╭──

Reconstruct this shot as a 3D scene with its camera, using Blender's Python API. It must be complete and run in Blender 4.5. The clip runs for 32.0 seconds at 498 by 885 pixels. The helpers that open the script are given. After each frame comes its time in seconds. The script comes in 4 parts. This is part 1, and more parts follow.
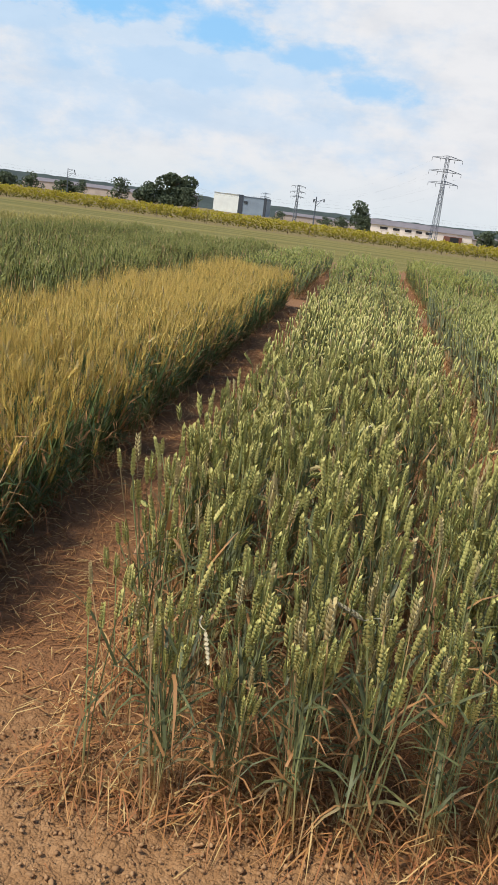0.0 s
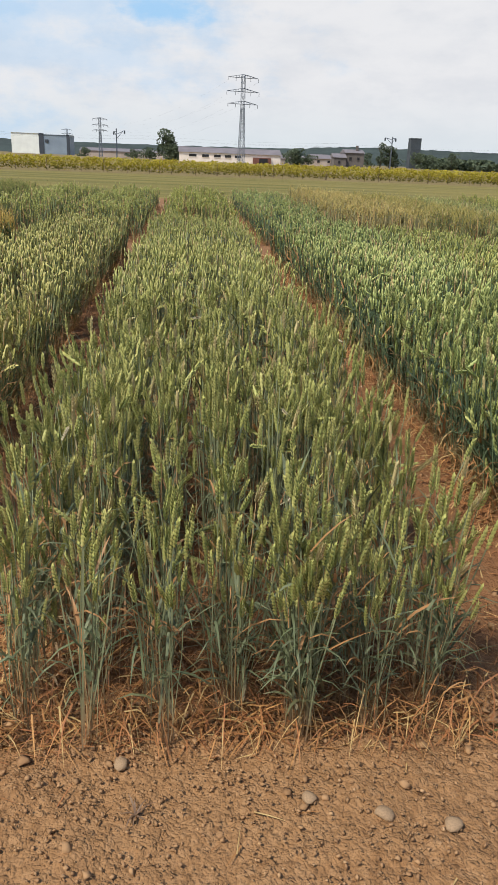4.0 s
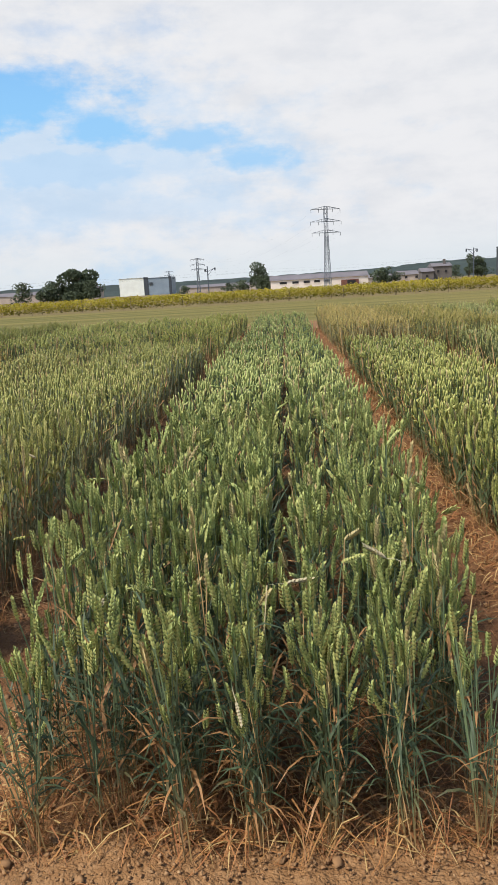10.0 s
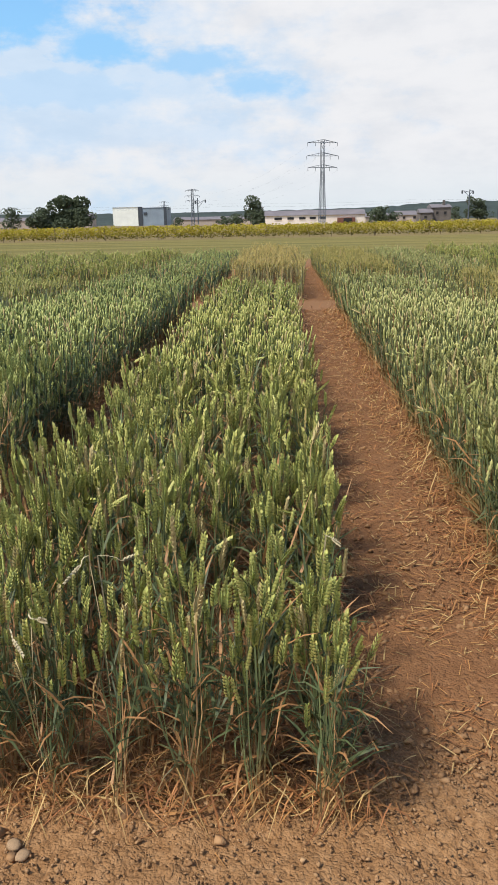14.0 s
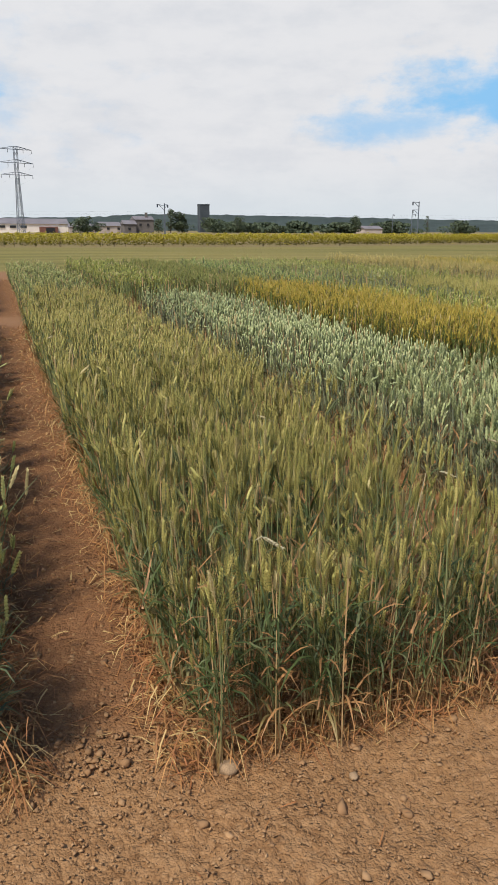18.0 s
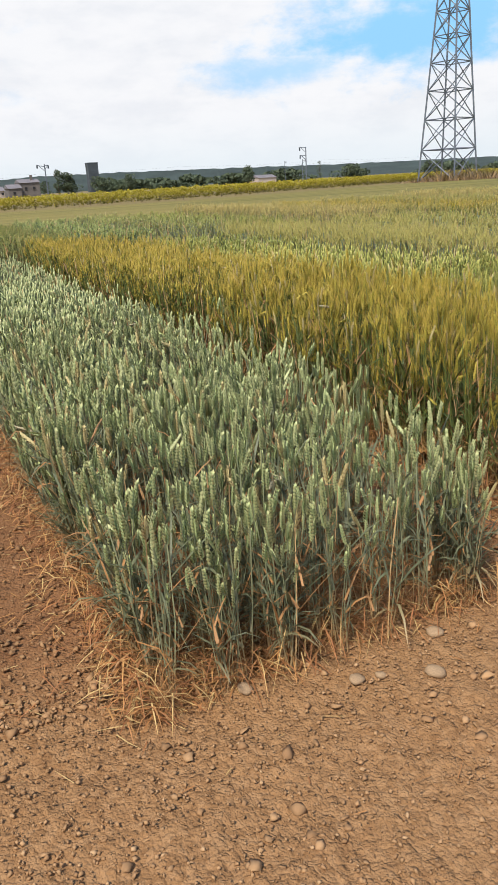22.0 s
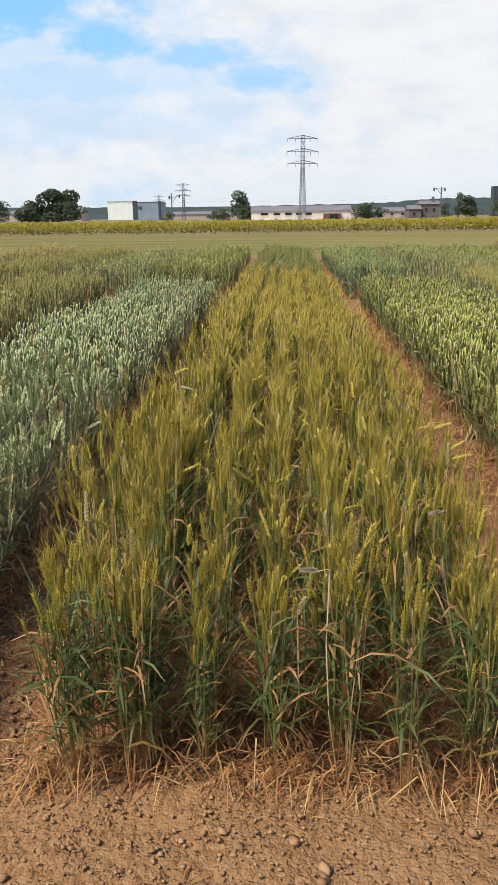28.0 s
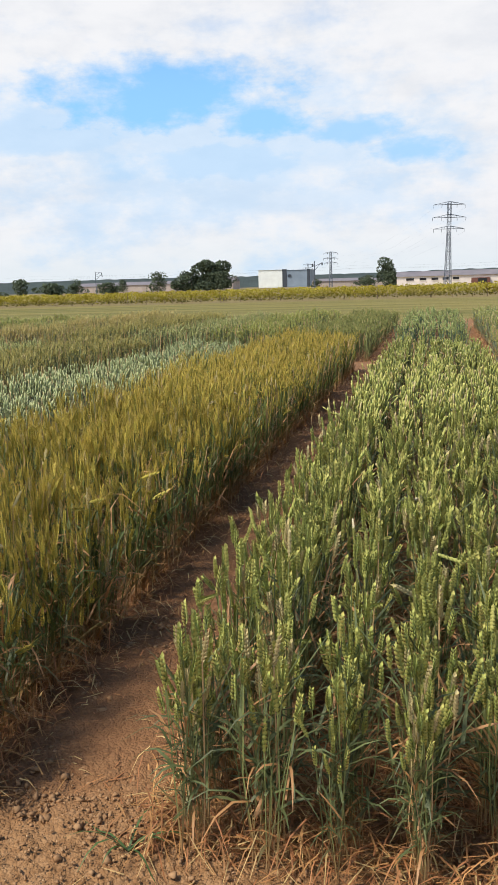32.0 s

╰──

AIM | Write the full listing out again with every line unchanged, but include no pictures.

RESPONSE |
Reconstruct this shot as a 3D scene with its camera, using Blender's Python API. It must be complete and run in Blender 4.5. The clip runs for 32.0 seconds at 498 by 885 pixels. The helpers that open the script are given. After each frame comes its time in seconds. The script comes in 4 parts. This is part 1, and more parts follow.
0.0 s
4.0 s
10.0 s
14.0 s
18.0 s
22.0 s
28.0 s
32.0 s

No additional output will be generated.